- Exercise aim
Write out the listing below in full and exactly, leaving out every picture.
Begin Provided material
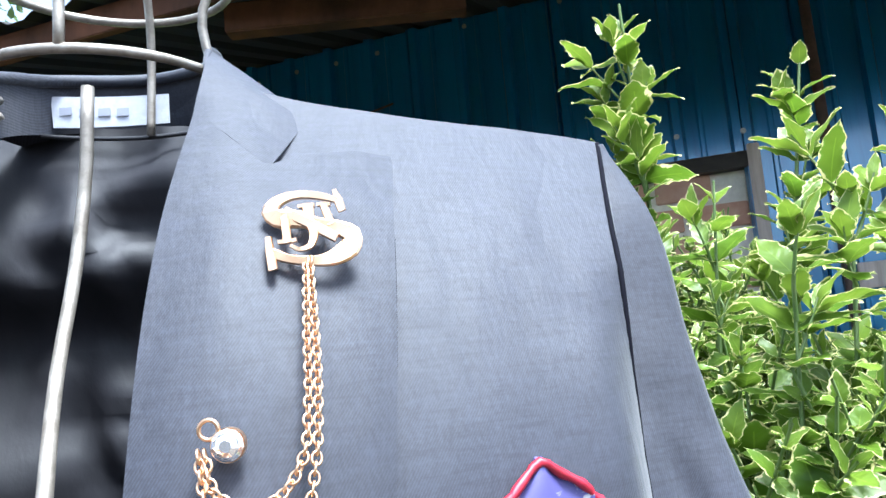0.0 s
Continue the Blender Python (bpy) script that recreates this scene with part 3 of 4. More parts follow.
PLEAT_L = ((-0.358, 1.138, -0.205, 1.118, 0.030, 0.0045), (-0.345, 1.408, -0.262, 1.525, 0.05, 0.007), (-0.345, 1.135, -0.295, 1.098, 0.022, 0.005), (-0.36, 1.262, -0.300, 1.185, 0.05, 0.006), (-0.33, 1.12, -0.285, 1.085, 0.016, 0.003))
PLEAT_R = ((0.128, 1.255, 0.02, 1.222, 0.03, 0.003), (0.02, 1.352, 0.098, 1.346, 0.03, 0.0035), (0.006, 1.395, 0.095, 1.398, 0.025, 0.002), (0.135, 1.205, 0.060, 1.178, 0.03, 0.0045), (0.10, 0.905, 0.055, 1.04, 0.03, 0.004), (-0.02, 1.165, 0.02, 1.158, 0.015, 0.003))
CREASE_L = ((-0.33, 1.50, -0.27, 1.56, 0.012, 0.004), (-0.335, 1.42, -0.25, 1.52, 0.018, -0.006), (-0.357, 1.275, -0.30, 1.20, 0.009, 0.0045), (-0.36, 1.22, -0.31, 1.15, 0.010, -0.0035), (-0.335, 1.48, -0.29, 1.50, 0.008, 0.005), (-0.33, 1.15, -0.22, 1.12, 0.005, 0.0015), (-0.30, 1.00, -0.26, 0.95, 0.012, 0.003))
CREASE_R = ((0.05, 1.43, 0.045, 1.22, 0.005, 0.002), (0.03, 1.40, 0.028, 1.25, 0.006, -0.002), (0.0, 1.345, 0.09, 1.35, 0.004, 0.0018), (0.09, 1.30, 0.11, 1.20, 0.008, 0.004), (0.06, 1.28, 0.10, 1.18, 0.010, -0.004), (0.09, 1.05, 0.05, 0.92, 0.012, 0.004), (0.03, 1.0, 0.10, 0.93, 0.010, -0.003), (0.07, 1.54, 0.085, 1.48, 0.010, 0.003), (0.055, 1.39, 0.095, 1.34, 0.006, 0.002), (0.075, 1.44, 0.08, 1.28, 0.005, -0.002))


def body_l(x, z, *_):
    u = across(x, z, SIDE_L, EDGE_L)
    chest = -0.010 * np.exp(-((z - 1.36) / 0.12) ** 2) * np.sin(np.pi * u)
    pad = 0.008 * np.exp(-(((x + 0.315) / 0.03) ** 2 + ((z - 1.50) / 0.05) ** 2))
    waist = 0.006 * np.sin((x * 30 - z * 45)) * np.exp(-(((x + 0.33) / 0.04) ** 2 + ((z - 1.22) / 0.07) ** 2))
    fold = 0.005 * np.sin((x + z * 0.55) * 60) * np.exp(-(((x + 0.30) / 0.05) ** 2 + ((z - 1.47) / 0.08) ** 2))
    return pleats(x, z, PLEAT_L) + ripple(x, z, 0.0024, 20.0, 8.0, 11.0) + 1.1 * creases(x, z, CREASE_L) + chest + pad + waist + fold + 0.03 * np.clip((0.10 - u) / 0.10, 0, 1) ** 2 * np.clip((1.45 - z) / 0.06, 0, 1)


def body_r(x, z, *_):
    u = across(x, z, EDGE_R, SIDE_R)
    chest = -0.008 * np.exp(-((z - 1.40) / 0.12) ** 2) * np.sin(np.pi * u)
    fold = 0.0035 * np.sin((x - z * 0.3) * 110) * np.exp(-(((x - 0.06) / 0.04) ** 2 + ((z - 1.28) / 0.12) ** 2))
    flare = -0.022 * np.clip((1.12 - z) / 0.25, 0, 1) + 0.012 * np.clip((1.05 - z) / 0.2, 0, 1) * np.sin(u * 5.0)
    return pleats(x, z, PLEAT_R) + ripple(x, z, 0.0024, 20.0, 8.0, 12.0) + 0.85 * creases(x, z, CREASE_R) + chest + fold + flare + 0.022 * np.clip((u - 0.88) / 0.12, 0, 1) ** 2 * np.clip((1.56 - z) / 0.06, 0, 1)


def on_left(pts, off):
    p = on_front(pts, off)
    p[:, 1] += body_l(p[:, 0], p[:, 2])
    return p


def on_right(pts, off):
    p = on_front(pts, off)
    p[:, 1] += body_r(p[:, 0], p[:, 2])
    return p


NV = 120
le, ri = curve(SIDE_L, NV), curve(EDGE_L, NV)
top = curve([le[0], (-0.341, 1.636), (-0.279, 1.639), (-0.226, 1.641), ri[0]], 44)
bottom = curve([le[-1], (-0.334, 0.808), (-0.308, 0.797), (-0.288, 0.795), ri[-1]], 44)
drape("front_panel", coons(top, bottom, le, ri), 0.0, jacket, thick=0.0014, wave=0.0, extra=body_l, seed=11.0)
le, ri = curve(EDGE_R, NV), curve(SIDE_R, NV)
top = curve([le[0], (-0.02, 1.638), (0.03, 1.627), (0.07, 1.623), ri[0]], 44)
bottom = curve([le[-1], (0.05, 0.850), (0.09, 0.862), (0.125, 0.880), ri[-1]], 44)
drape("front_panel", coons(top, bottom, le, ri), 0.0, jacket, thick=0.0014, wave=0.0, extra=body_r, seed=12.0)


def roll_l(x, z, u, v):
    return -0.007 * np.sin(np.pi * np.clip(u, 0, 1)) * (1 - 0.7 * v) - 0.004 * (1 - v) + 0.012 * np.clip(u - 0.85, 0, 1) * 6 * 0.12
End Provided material
- Output of the task
0.0 s
Continue the Blender Python (bpy) script that recreates this scene with part 3 of 4. More parts follow.
PLEAT_L = ((-0.358, 1.138, -0.205, 1.118, 0.030, 0.0045), (-0.345, 1.408, -0.262, 1.525, 0.05, 0.007), (-0.345, 1.135, -0.295, 1.098, 0.022, 0.005), (-0.36, 1.262, -0.300, 1.185, 0.05, 0.006), (-0.33, 1.12, -0.285, 1.085, 0.016, 0.003))
PLEAT_R = ((0.128, 1.255, 0.02, 1.222, 0.03, 0.003), (0.02, 1.352, 0.098, 1.346, 0.03, 0.0035), (0.006, 1.395, 0.095, 1.398, 0.025, 0.002), (0.135, 1.205, 0.060, 1.178, 0.03, 0.0045), (0.10, 0.905, 0.055, 1.04, 0.03, 0.004), (-0.02, 1.165, 0.02, 1.158, 0.015, 0.003))
CREASE_L = ((-0.33, 1.50, -0.27, 1.56, 0.012, 0.004), (-0.335, 1.42, -0.25, 1.52, 0.018, -0.006), (-0.357, 1.275, -0.30, 1.20, 0.009, 0.0045), (-0.36, 1.22, -0.31, 1.15, 0.010, -0.0035), (-0.335, 1.48, -0.29, 1.50, 0.008, 0.005), (-0.33, 1.15, -0.22, 1.12, 0.005, 0.0015), (-0.30, 1.00, -0.26, 0.95, 0.012, 0.003))
CREASE_R = ((0.05, 1.43, 0.045, 1.22, 0.005, 0.002), (0.03, 1.40, 0.028, 1.25, 0.006, -0.002), (0.0, 1.345, 0.09, 1.35, 0.004, 0.0018), (0.09, 1.30, 0.11, 1.20, 0.008, 0.004), (0.06, 1.28, 0.10, 1.18, 0.010, -0.004), (0.09, 1.05, 0.05, 0.92, 0.012, 0.004), (0.03, 1.0, 0.10, 0.93, 0.010, -0.003), (0.07, 1.54, 0.085, 1.48, 0.010, 0.003), (0.055, 1.39, 0.095, 1.34, 0.006, 0.002), (0.075, 1.44, 0.08, 1.28, 0.005, -0.002))


def body_l(x, z, *_):
    u = across(x, z, SIDE_L, EDGE_L)
    chest = -0.010 * np.exp(-((z - 1.36) / 0.12) ** 2) * np.sin(np.pi * u)
    pad = 0.008 * np.exp(-(((x + 0.315) / 0.03) ** 2 + ((z - 1.50) / 0.05) ** 2))
    waist = 0.006 * np.sin((x * 30 - z * 45)) * np.exp(-(((x + 0.33) / 0.04) ** 2 + ((z - 1.22) / 0.07) ** 2))
    fold = 0.005 * np.sin((x + z * 0.55) * 60) * np.exp(-(((x + 0.30) / 0.05) ** 2 + ((z - 1.47) / 0.08) ** 2))
    return pleats(x, z, PLEAT_L) + ripple(x, z, 0.0024, 20.0, 8.0, 11.0) + 1.1 * creases(x, z, CREASE_L) + chest + pad + waist + fold + 0.03 * np.clip((0.10 - u) / 0.10, 0, 1) ** 2 * np.clip((1.45 - z) / 0.06, 0, 1)


def body_r(x, z, *_):
    u = across(x, z, EDGE_R, SIDE_R)
    chest = -0.008 * np.exp(-((z - 1.40) / 0.12) ** 2) * np.sin(np.pi * u)
    fold = 0.0035 * np.sin((x - z * 0.3) * 110) * np.exp(-(((x - 0.06) / 0.04) ** 2 + ((z - 1.28) / 0.12) ** 2))
    flare = -0.022 * np.clip((1.12 - z) / 0.25, 0, 1) + 0.012 * np.clip((1.05 - z) / 0.2, 0, 1) * np.sin(u * 5.0)
    return pleats(x, z, PLEAT_R) + ripple(x, z, 0.0024, 20.0, 8.0, 12.0) + 0.85 * creases(x, z, CREASE_R) + chest + fold + flare + 0.022 * np.clip((u - 0.88) / 0.12, 0, 1) ** 2 * np.clip((1.56 - z) / 0.06, 0, 1)


def on_left(pts, off):
    p = on_front(pts, off)
    p[:, 1] += body_l(p[:, 0], p[:, 2])
    return p


def on_right(pts, off):
    p = on_front(pts, off)
    p[:, 1] += body_r(p[:, 0], p[:, 2])
    return p


NV = 120
le, ri = curve(SIDE_L, NV), curve(EDGE_L, NV)
top = curve([le[0], (-0.341, 1.636), (-0.279, 1.639), (-0.226, 1.641), ri[0]], 44)
bottom = curve([le[-1], (-0.334, 0.808), (-0.308, 0.797), (-0.288, 0.795), ri[-1]], 44)
drape("front_panel", coons(top, bottom, le, ri), 0.0, jacket, thick=0.0014, wave=0.0, extra=body_l, seed=11.0)
le, ri = curve(EDGE_R, NV), curve(SIDE_R, NV)
top = curve([le[0], (-0.02, 1.638), (0.03, 1.627), (0.07, 1.623), ri[0]], 44)
bottom = curve([le[-1], (0.05, 0.850), (0.09, 0.862), (0.125, 0.880), ri[-1]], 44)
drape("front_panel", coons(top, bottom, le, ri), 0.0, jacket, thick=0.0014, wave=0.0, extra=body_r, seed=12.0)


def roll_l(x, z, u, v):
    return -0.007 * np.sin(np.pi * np.clip(u, 0, 1)) * (1 - 0.7 * v) - 0.004 * (1 - v) + 0.012 * np.clip(u - 0.85, 0, 1) * 6 * 0.12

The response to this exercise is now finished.